I felt like Notepad for quite sometime being the only text editor that gets me in some way. Recently I felt like Emacs gets me more on my view of words but we differ in stanzas. Which somehow is the opposite of how I feel with Vim. Vim connected to me like our stanzas rhymed, Emacs seemed to write words like I would pick’em and Notepad agreed in the scenic views I prefer to hold. I could try to customize Emacs or Neovim to make them feel exactly like how I want them to feel, possibly put lots of effort into the “perfect” configuration for myself. The issue about that is that I hate spending lots of time configuring something. I even feel like I used so much time to end with my Neovim config that I just wasted most of that time. My Emacs configuration has more things than my Neovim one yet I spent considerably less time & effort on it.

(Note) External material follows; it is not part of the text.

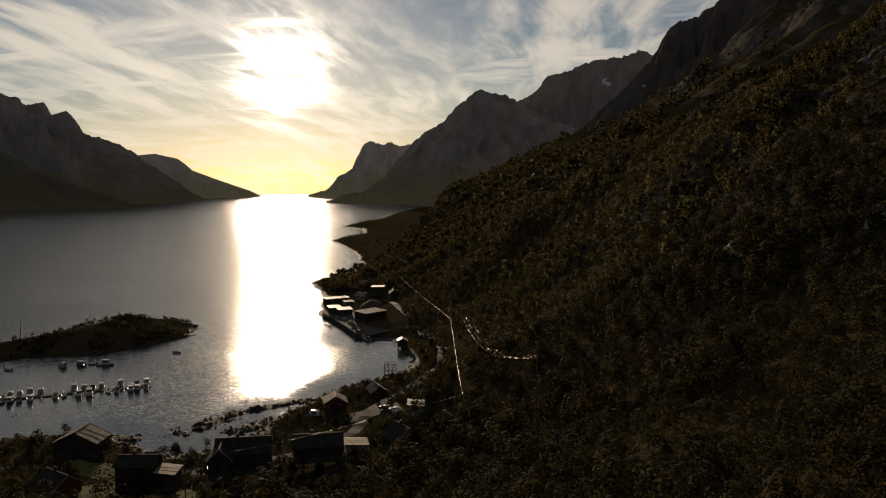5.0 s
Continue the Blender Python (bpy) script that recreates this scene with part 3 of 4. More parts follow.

I won’t be showing my files, but I assure you they are relatively minimal. Also when I mean spending time configuring the editor I refer to fixing custom bindings, plugins for functionality, setting up a package manager, but setting up a mode per language in Emacs is not part of this configuring. Mostly the reason being because I just use the builtin package manager in Emacs and copy and paste the setup given by the package’s README. This of course is just my own emotional connection to these actions and you can feel different from doing these same things, that’s natural.
Conclusion
- Your text editor sucks for someone even if that someone isn’t you
- All editors have tradeoffs
- I never felt more dead writing than when vim motions clicked
- All editors are awesome
- You should understand your emotional connection with your editor and yourself
- You should love yourself
- Don’t evangelize your editor
- You should write a lot
No, I didn’t talk about all the points listed above. My conclusion is really just that you should write and understand your own mindset on text. Maybe try out different editors for a good while, while writing a lot and actually trying to understand your editor.